Complex Specified Information – It’s not that hard to understand
|May 20, 2007||Posted by Dave S. under Intelligent Design|
In another thread there’s a discussion about specified complexity. I think the problem with specification is it’s a subjective measure but it shouldn’t be hard to understand. Most people intuitively recognize it and draw conclusions from it. To explain I’ll use a deck of cards and a conclusion that just about any reasonable person, with or without knowing what specified complexity is, will recognize and draw the same conclusion based on it. Then I’ll present a like example from a living thing and ask you be the judge of whether there is specification.

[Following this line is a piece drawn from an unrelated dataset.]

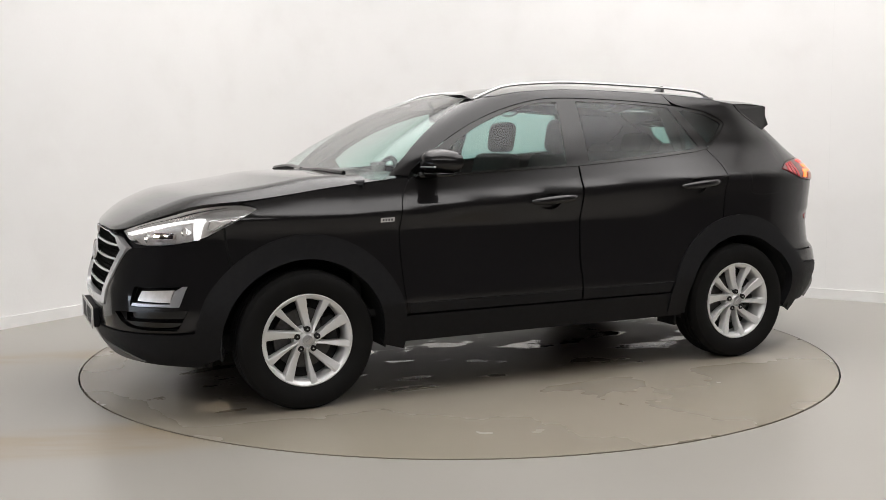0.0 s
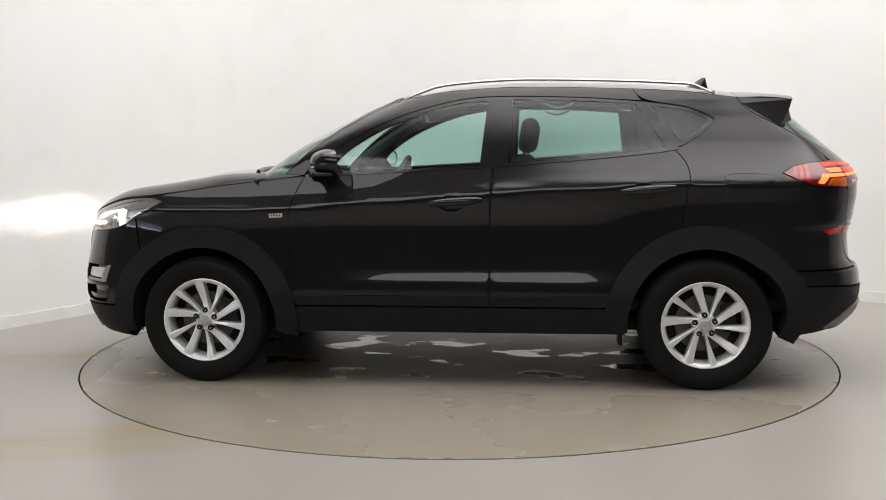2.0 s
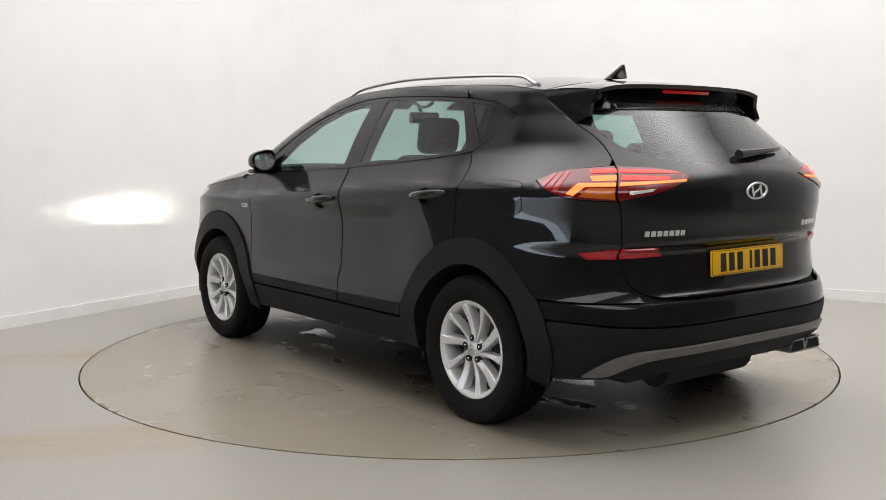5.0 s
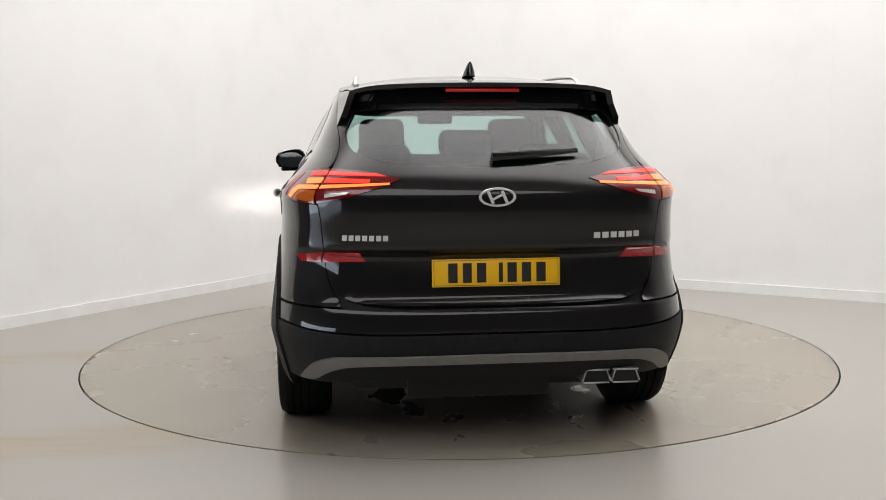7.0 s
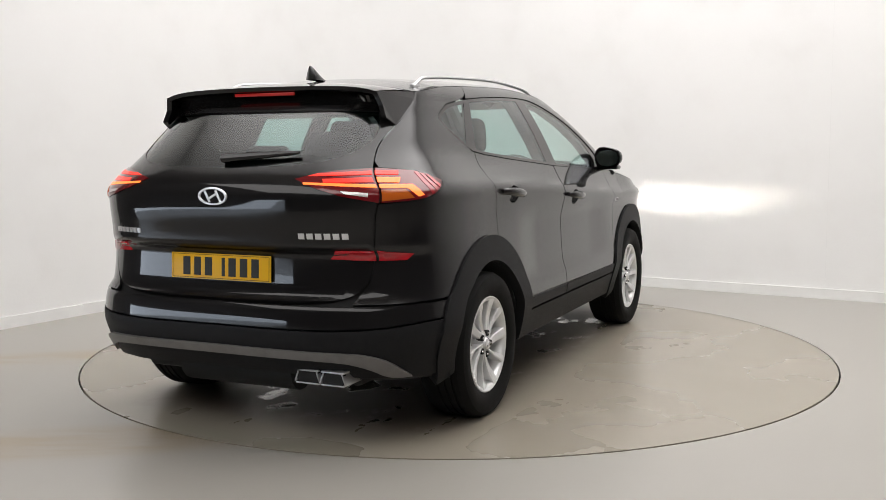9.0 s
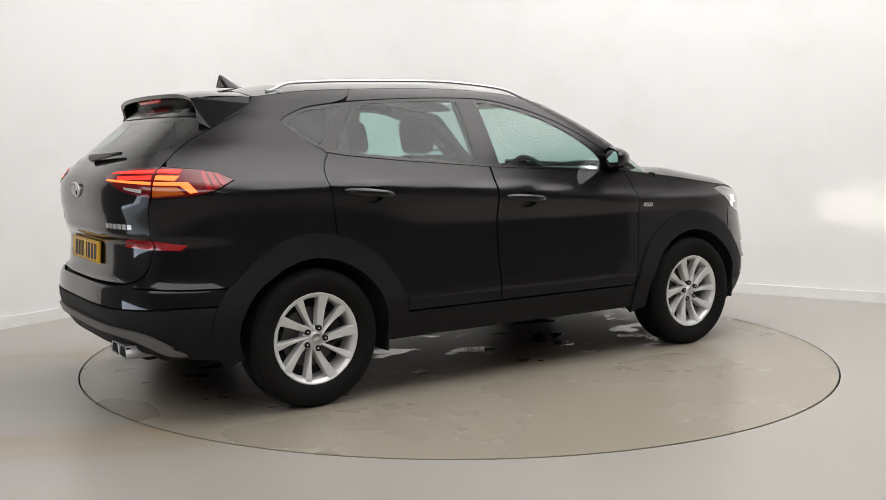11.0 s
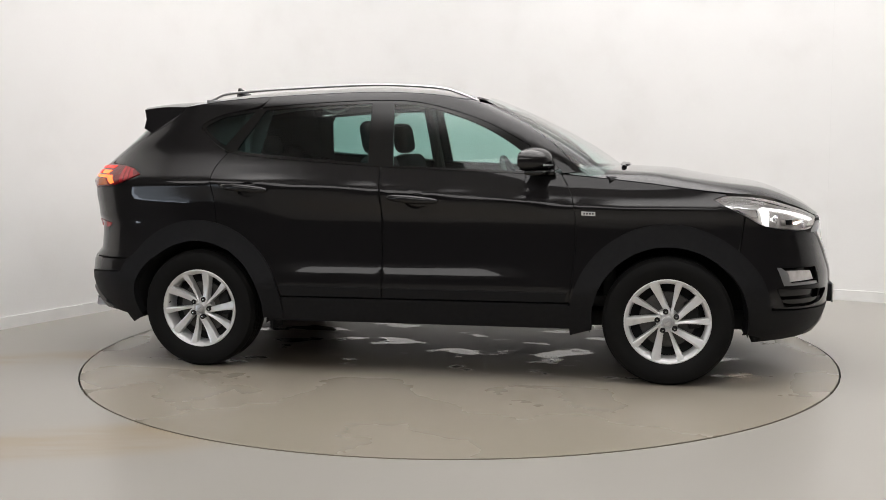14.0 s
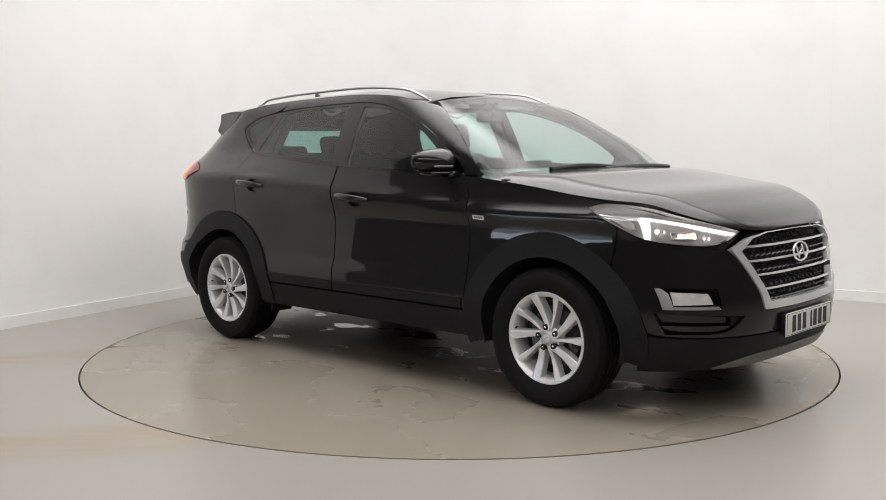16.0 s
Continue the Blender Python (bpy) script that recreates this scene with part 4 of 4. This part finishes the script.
plate(Matrix.Translation((2.258, 0, 0.425)) @ pose(0, 0, 0, 0, 0, -90), WHITEPLATE, "white front number plate with dark bars")
plate(Matrix.Translation((-2.182, 0, 0.764)) @ pose(0, 0, 0, 0, 0, 90) @ pose(0, 0, 0, 3, 0, 0), YELLOW, "yellow rear number plate with dark bars")
part("plate_mount", box((0.03, 0.50, 0.10), Matrix.Translation((2.238, 0, 0.425)), 0.008), PLASTIC, car)
skin("front_skid_plate", [both([(0, 0.262), (0.5, 0.250), (0.64, 0.250), (0.52, 0.285), (0.42, 0.305), (0, 0.318)])], nose, SKID, car, "grey front skid plate", off=0.010, thick=0.03, gap=0)

# ---- rear lamps, spoiler, trim ----
lamp_outer = [(-2.092, 1.041), (-1.90, 1.05), (-1.80, 1.075), (-1.715, 1.122), (-1.81, 1.165), (-2.05, 1.183), (-2.072, 1.182)]
lamp_inner = [(-2.10, 1.041), (-2.31, 1.080), (-2.445, 1.14), (-2.29, 1.173), (-2.080, 1.182)]
glows = (
    ("light_bar", REDGLOW, 0, [(-1.960, 1.167), (-2.075, 1.170), (-2.08, 1.154), (-1.968, 1.151)]),
    ("led_strip", REDHOT, 0, [(-1.965, 1.140), (-2.078, 1.143), (-2.082, 1.124), (-1.985, 1.120)]),
    ("light_bar", REDHOT, 0, [(-1.885, 1.070), (-1.925, 1.111), (-2.083, 1.114), (-2.086, 1.101), (-1.962, 1.098), (-1.917, 1.064)]),
    ("indicator_lens", AMBER, 0, [(-1.940, 1.060), (-1.975, 1.092), (-2.086, 1.093), (-2.089, 1.050)]),
    ("light_bar", REDGLOW, 1, [(-2.092, 1.168), (-2.33, 1.160), (-2.38, 1.150), (-2.092, 1.154)]),
    ("led_strip", REDGLOW, 1, [(-2.100, 1.143), (-2.315, 1.138), (-2.315, 1.124), (-2.100, 1.124)]),
    ("light_bar", REDHOT, 1, [(-2.100, 1.114), (-2.405, 1.125), (-2.405, 1.118), (-2.100, 1.102)]),
    ("reversing_lens", REFLECTOR, 1, [(-2.145, 1.082), (-2.255, 1.090), (-2.240, 1.080), (-2.145, 1.067)]))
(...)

Start with a standard deck of 52 playing cards. You are told that it has been shuffled thoroughly. Upon examination you find that the deck is perfectly ordered by suit and rank. Will you still believe it was shuffled? Probably not. Do you know you’ve based that conclusion on specified complexity? Probably not. Our brains are pattern recognition engines. You reach the conclusion intuitively.
Let’s dissect this with a bit of arithmetic. Any arrangement of 52 cards is as statistically likely as any other. A random shuffle has no preferred order as an outcome. One arrangement is just as likely as any other. My windows calculator says there are 8.0658175170943878571660636856404e+67 possible arrangements. That’s 8 followed by 67 zeroes and is calculated by entering 52 and then pressing the n! button which performs the calculation 52x51x50x49x48…x5x4x3x2. That is the complexity part – the number of possible arrangments is huge and there is no physical law that prefers one arrangement over another. Most people intuitively know the number of possible arrangements is a huge number without knowing precisely how huge.
If any one arrangement is as likely as any other why do we conclude the deck was not shuffled if we find it perfectly ordered by rank and suit? Because we intuitively employ the concept of specified complexity. The perfect ordering is a specification. Specification can be defined as an independently given pattern.
The problem with this is that specification is subjective. It is not a product of nature but rather a product of mind. We can’t, or at least I believe we can’t, come up with an objective formula that distinguishes specification from non-specification. But that doesn’t negate the fact that specification is tangible and can be practically employed to discriminate between chance and design as we can see with the deck of cards example above.
Now let us look at an example of specified complexity that exists in all living things. The video depicts the purpose and action of an enzyme called a topoisomerase. The enzyme is far more complex than a deck of cards. It is a sequence of hundreds of amino acids in a folded chain. Any link in the chain can be any one of 20 different amino acids. The order determines how it will fold and what biological activity (if any) it will possess. Does it have specification? You must be the judge of that.